▼▼▼

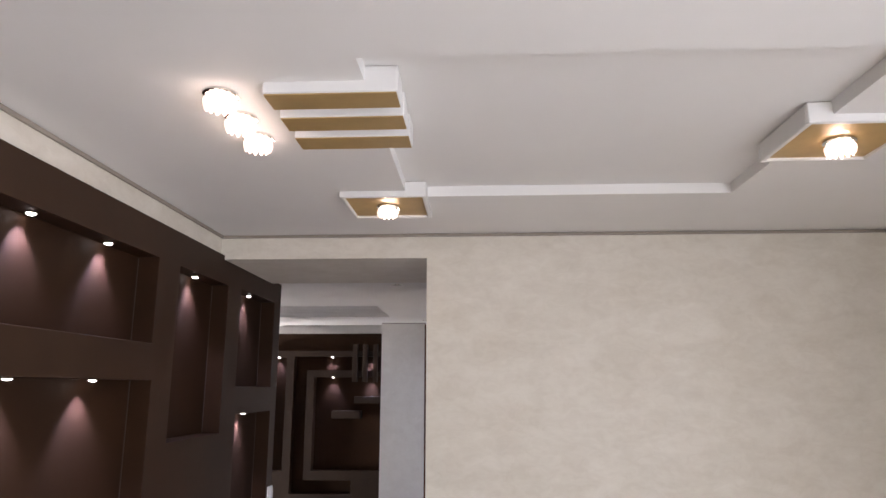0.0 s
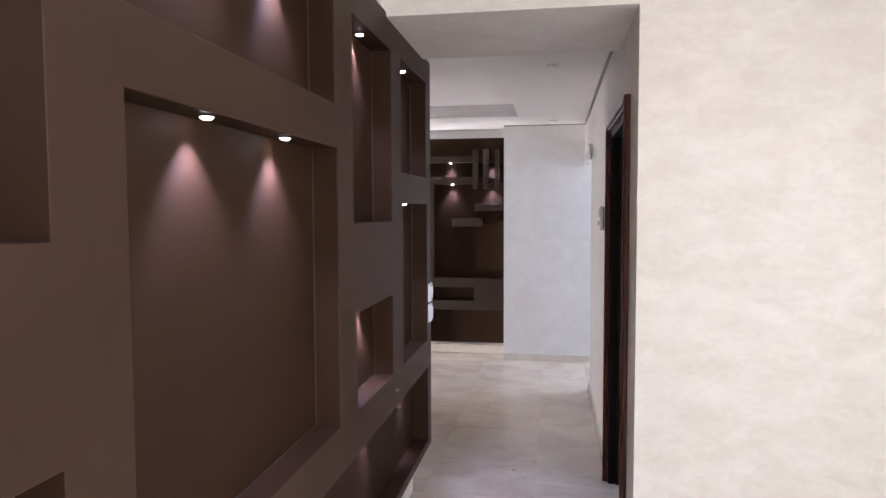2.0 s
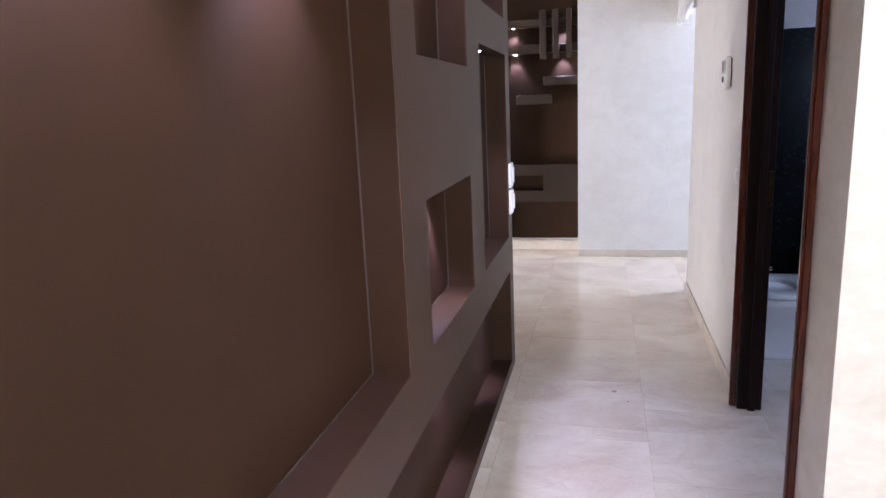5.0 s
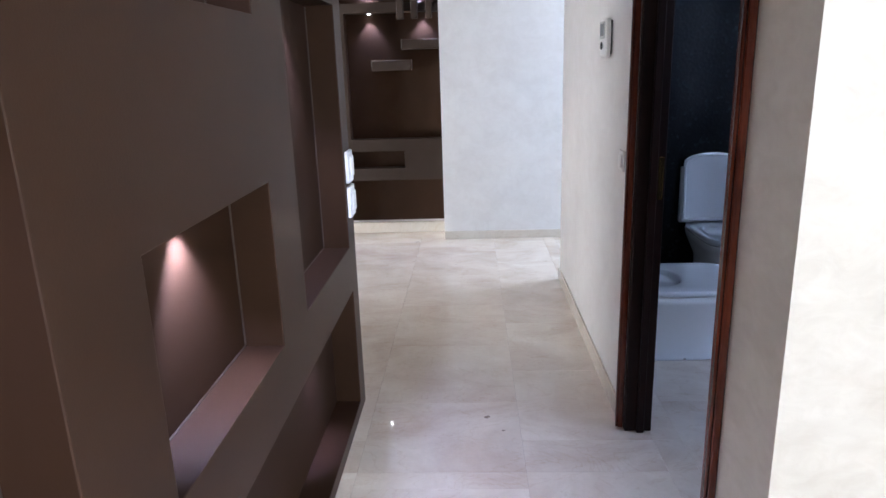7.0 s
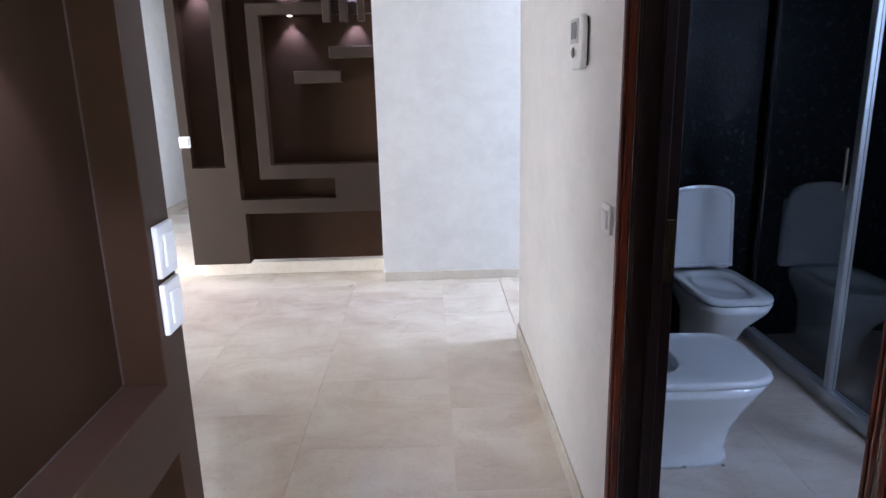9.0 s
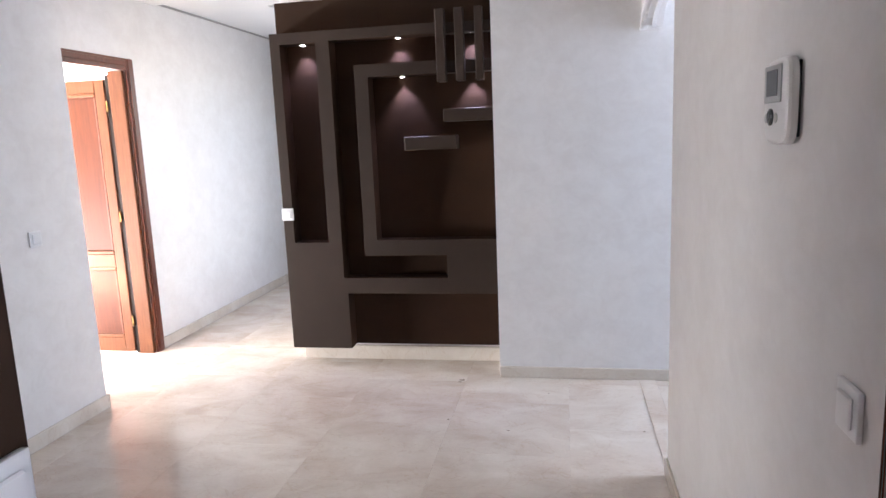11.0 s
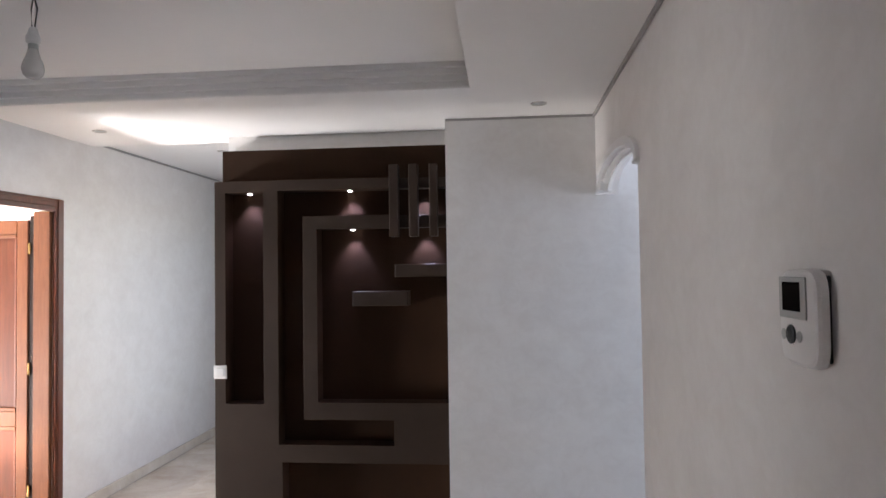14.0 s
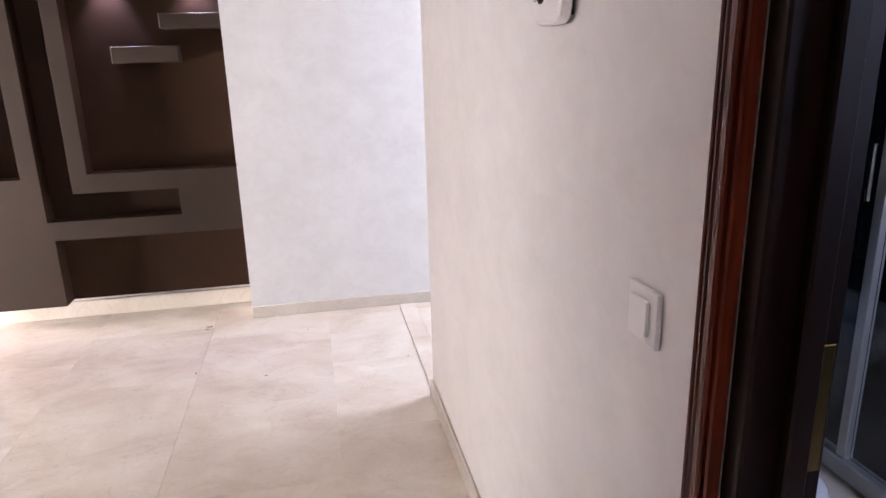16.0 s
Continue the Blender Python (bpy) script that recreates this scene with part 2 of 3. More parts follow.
def tube(bm, path, radius, sides=10, cap=True):
    """A round rod along a list of points."""
    rings = []
    pts = [Vector(p) for p in path]
    for i, p in enumerate(pts):
        d = (pts[min(i + 1, len(pts) - 1)] - pts[max(i - 1, 0)]).normalized()
        q = d.to_track_quat("Z", "Y")
        r = radius[i] if isinstance(radius, (list, tuple)) else radius
        rings.append([bm.verts.new(p + q @ Vector((r * math.cos(a), r * math.sin(a), 0))) for a in (2 * math.pi * k / sides for k in range(sides))])
    for a, b in zip(rings, rings[1:]):
        for k in range(sides):
            bm.faces.new((a[k], a[(k + 1) % sides], b[(k + 1) % sides], b[k]))
    if cap:
        bm.faces.new(rings[0][::-1])
        bm.faces.new(rings[-1])
    return bm


def lathe(profile, sides=24, centre=(0, 0, 0)):
    """Turned about z: profile rows are radius, height."""
    bm = bmesh.new()
    rings = []
    for r, h in profile:
        rings.append([bm.verts.new((centre[0] + r * math.cos(2 * math.pi * k / sides), centre[1] + r * math.sin(2 * math.pi * k / sides), centre[2] + h)) for k in range(sides)])
    for a, b in zip(rings, rings[1:]):
        for k in range(sides):
            bm.faces.new((a[k], a[(k + 1) % sides], b[(k + 1) % sides], b[k]))
    bm.faces.new(rings[0][::-1])
    bm.faces.new(rings[-1])
    return bm


def outline(n, cx, cy, hx, hy, power):
    """A rounded-square ring of n points."""
    out = []
    for k in range(n):
        a = 2 * math.pi * k / n
        c, s = math.cos(a), math.sin(a)
        out.append((cx + hx * math.copysign(abs(c) ** (2 / power), c), cy + hy * math.copysign(abs(s) ** (2 / power), s)))
    return out


def loft(rows, n=32):
    """Skin through rounded-square rings: rows of cx, cy, hx, hy, power, z."""
    bm = bmesh.new()
    rings = [[bm.verts.new((x, y, z)) for x, y in outline(n, cx, cy, hx, hy, pw)] for cx, cy, hx, hy, pw, z in rows]
    for a, b in zip(rings, rings[1:]):
        for k in range(n):
            bm.faces.new((a[k], a[(k + 1) % n], b[(k + 1) % n], b[k]))
    bm.faces.new(rings[0][::-1])
    bm.faces.new(rings[-1])
    return bm


def relief(us, vs, depth, full, place, bevel=0.003):
    """A board in u, v whose cells stand at depth(u, v) behind its face; outside it falls back to full. place(u, v, d) gives the point."""
    us, vs = sorted(set(us)), sorted(set(vs))
    nu, nv = len(us) - 1, len(vs) - 1
    dd = {(i, j): depth((us[i] + us[i + 1]) / 2, (vs[j] + vs[j + 1]) / 2) for i in range(nu) for j in range(nv)}
    bm = bmesh.new()
    cache = {}

    def vert(u, v, d):
        key = (round(u, 5), round(v, 5), round(d, 5))
        if key not in cache:
            cache[key] = bm.verts.new(place(u, v, d))
        return cache[key]

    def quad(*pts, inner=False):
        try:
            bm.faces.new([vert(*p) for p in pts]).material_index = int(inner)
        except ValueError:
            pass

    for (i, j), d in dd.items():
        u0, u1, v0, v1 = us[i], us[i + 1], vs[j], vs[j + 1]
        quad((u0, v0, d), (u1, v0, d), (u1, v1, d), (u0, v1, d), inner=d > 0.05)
        e = dd.get((i + 1, j), full)
        if e != d:
            quad((u1, v0, d), (u1, v0, e), (u1, v1, e), (u1, v1, d), inner=(i + 1, j) in dd)
        e = dd.get((i, j + 1), full)
        if e != d:
            quad((u0, v1, d), (u1, v1, d), (u1, v1, e), (u0, v1, e), inner=(i, j + 1) in dd)
        if (i - 1, j) not in dd and d != full:
            quad((u0, v0, d), (u0, v1, d), (u0, v1, full), (u0, v0, full))
        if (i, j - 1) not in dd and d != full:
            quad((u0, v0, d), (u0, v0, full), (u1, v0, full), (u1, v0, d))
    bmesh.ops.recalc_face_normals(bm, faces=bm.faces[:])
    bmesh.ops.dissolve_limit(bm, angle_limit=radians(1), verts=bm.verts[:], edges=bm.edges[:], delimit={"MATERIAL"})
    if bevel:
        edges = [e for e in bm.edges if len(e.link_faces) == 2 and e.calc_face_angle(0) > radians(60) and e.is_convex]
        bmesh.ops.bevel(bm, geom=edges, offset=bevel, segments=2, affect="EDGES", profile=0.5, clamp_overlap=True)
    return bm


def finish(name, bm, material, smooth=False):
    bmesh.ops.recalc_face_normals(bm, faces=bm.faces[:])
    me = bpy.data.meshes.new(name)
    bm.to_mesh(me)
    bm.free()
    me.materials.append(material)
    if smooth:
        for p in me.polygons:
            p.use_smooth = True
    return me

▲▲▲

Leave out the pictures and reproduce the rest of the listing exactly.

0.0 s
2.0 s
5.0 s
7.0 s
9.0 s
11.0 s
14.0 s
16.0 s
Continue the Blender Python (bpy) script that recreates this scene with part 2 of 3. More parts follow.
def tube(bm, path, radius, sides=10, cap=True):
    """A round rod along a list of points."""
    rings = []
    pts = [Vector(p) for p in path]
    for i, p in enumerate(pts):
        d = (pts[min(i + 1, len(pts) - 1)] - pts[max(i - 1, 0)]).normalized()
        q = d.to_track_quat("Z", "Y")
        r = radius[i] if isinstance(radius, (list, tuple)) else radius
        rings.append([bm.verts.new(p + q @ Vector((r * math.cos(a), r * math.sin(a), 0))) for a in (2 * math.pi * k / sides for k in range(sides))])
    for a, b in zip(rings, rings[1:]):
        for k in range(sides):
            bm.faces.new((a[k], a[(k + 1) % sides], b[(k + 1) % sides], b[k]))
    if cap:
        bm.faces.new(rings[0][::-1])
        bm.faces.new(rings[-1])
    return bm


def lathe(profile, sides=24, centre=(0, 0, 0)):
    """Turned about z: profile rows are radius, height."""
    bm = bmesh.new()
    rings = []
    for r, h in profile:
        rings.append([bm.verts.new((centre[0] + r * math.cos(2 * math.pi * k / sides), centre[1] + r * math.sin(2 * math.pi * k / sides), centre[2] + h)) for k in range(sides)])
    for a, b in zip(rings, rings[1:]):
        for k in range(sides):
            bm.faces.new((a[k], a[(k + 1) % sides], b[(k + 1) % sides], b[k]))
    bm.faces.new(rings[0][::-1])
    bm.faces.new(rings[-1])
    return bm


def outline(n, cx, cy, hx, hy, power):
    """A rounded-square ring of n points."""
    out = []
    for k in range(n):
        a = 2 * math.pi * k / n
        c, s = math.cos(a), math.sin(a)
        out.append((cx + hx * math.copysign(abs(c) ** (2 / power), c), cy + hy * math.copysign(abs(s) ** (2 / power), s)))
    return out


def loft(rows, n=32):
    """Skin through rounded-square rings: rows of cx, cy, hx, hy, power, z."""
    bm = bmesh.new()
    rings = [[bm.verts.new((x, y, z)) for x, y in outline(n, cx, cy, hx, hy, pw)] for cx, cy, hx, hy, pw, z in rows]
    for a, b in zip(rings, rings[1:]):
        for k in range(n):
            bm.faces.new((a[k], a[(k + 1) % n], b[(k + 1) % n], b[k]))
    bm.faces.new(rings[0][::-1])
    bm.faces.new(rings[-1])
    return bm


def relief(us, vs, depth, full, place, bevel=0.003):
    """A board in u, v whose cells stand at depth(u, v) behind its face; outside it falls back to full. place(u, v, d) gives the point."""
    us, vs = sorted(set(us)), sorted(set(vs))
    nu, nv = len(us) - 1, len(vs) - 1
    dd = {(i, j): depth((us[i] + us[i + 1]) / 2, (vs[j] + vs[j + 1]) / 2) for i in range(nu) for j in range(nv)}
    bm = bmesh.new()
    cache = {}

    def vert(u, v, d):
        key = (round(u, 5), round(v, 5), round(d, 5))
        if key not in cache:
            cache[key] = bm.verts.new(place(u, v, d))
        return cache[key]

    def quad(*pts, inner=False):
        try:
            bm.faces.new([vert(*p) for p in pts]).material_index = int(inner)
        except ValueError:
            pass

    for (i, j), d in dd.items():
        u0, u1, v0, v1 = us[i], us[i + 1], vs[j], vs[j + 1]
        quad((u0, v0, d), (u1, v0, d), (u1, v1, d), (u0, v1, d), inner=d > 0.05)
        e = dd.get((i + 1, j), full)
        if e != d:
            quad((u1, v0, d), (u1, v0, e), (u1, v1, e), (u1, v1, d), inner=(i + 1, j) in dd)
        e = dd.get((i, j + 1), full)
        if e != d:
            quad((u0, v1, d), (u1, v1, d), (u1, v1, e), (u0, v1, e), inner=(i, j + 1) in dd)
        if (i - 1, j) not in dd and d != full:
            quad((u0, v0, d), (u0, v1, d), (u0, v1, full), (u0, v0, full))
        if (i, j - 1) not in dd and d != full:
            quad((u0, v0, d), (u0, v0, full), (u1, v0, full), (u1, v0, d))
    bmesh.ops.recalc_face_normals(bm, faces=bm.faces[:])
    bmesh.ops.dissolve_limit(bm, angle_limit=radians(1), verts=bm.verts[:], edges=bm.edges[:], delimit={"MATERIAL"})
    if bevel:
        edges = [e for e in bm.edges if len(e.link_faces) == 2 and e.calc_face_angle(0) > radians(60) and e.is_convex]
        bmesh.ops.bevel(bm, geom=edges, offset=bevel, segments=2, affect="EDGES", profile=0.5, clamp_overlap=True)
    return bm


def finish(name, bm, material, smooth=False):
    bmesh.ops.recalc_face_normals(bm, faces=bm.faces[:])
    me = bpy.data.meshes.new(name)
    bm.to_mesh(me)
    bm.free()
    me.materials.append(material)
    if smooth:
        for p in me.polygons:
            p.use_smooth = True
    return me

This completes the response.